TO DO: Reproduce each line of the material exactly, minus any picture.

DATA BLOCK:
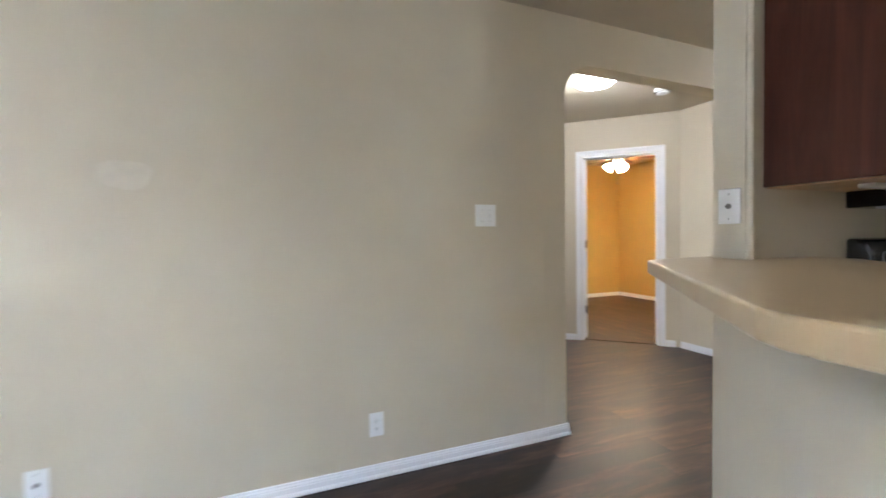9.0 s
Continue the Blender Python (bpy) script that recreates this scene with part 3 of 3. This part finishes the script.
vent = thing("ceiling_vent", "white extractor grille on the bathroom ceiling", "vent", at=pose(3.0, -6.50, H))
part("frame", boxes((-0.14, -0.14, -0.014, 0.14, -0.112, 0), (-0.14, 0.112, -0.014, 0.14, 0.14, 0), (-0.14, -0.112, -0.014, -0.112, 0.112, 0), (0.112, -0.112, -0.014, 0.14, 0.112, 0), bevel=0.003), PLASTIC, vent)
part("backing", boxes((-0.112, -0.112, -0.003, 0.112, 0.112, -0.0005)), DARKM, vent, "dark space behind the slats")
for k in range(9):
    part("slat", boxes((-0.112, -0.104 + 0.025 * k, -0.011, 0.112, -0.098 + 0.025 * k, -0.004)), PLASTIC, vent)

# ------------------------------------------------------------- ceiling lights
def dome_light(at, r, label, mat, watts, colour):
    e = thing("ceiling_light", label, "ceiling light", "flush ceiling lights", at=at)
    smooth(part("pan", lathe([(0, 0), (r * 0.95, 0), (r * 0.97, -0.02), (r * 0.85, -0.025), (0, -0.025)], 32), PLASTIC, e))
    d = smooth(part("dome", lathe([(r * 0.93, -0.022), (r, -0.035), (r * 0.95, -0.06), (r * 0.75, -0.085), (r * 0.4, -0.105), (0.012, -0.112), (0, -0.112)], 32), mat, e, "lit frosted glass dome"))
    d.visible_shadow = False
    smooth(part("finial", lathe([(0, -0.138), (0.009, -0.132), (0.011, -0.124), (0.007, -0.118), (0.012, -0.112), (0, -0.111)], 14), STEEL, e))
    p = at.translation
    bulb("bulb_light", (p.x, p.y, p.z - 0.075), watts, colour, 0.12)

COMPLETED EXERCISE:
9.0 s
Continue the Blender Python (bpy) script that recreates this scene with part 3 of 3. This part finishes the script.
vent = thing("ceiling_vent", "white extractor grille on the bathroom ceiling", "vent", at=pose(3.0, -6.50, H))
part("frame", boxes((-0.14, -0.14, -0.014, 0.14, -0.112, 0), (-0.14, 0.112, -0.014, 0.14, 0.14, 0), (-0.14, -0.112, -0.014, -0.112, 0.112, 0), (0.112, -0.112, -0.014, 0.14, 0.112, 0), bevel=0.003), PLASTIC, vent)
part("backing", boxes((-0.112, -0.112, -0.003, 0.112, 0.112, -0.0005)), DARKM, vent, "dark space behind the slats")
for k in range(9):
    part("slat", boxes((-0.112, -0.104 + 0.025 * k, -0.011, 0.112, -0.098 + 0.025 * k, -0.004)), PLASTIC, vent)

# ------------------------------------------------------------- ceiling lights
def dome_light(at, r, label, mat, watts, colour):
    e = thing("ceiling_light", label, "ceiling light", "flush ceiling lights", at=at)
    smooth(part("pan", lathe([(0, 0), (r * 0.95, 0), (r * 0.97, -0.02), (r * 0.85, -0.025), (0, -0.025)], 32), PLASTIC, e))
    d = smooth(part("dome", lathe([(r * 0.93, -0.022), (r, -0.035), (r * 0.95, -0.06), (r * 0.75, -0.085), (r * 0.4, -0.105), (0.012, -0.112), (0, -0.112)], 32), mat, e, "lit frosted glass dome"))
    d.visible_shadow = False
    smooth(part("finial", lathe([(0, -0.138), (0.009, -0.132), (0.011, -0.124), (0.007, -0.118), (0.012, -0.112), (0, -0.111)], 14), STEEL, e))
    p = at.translation
    bulb("bulb_light", (p.x, p.y, p.z - 0.075), watts, colour, 0.12)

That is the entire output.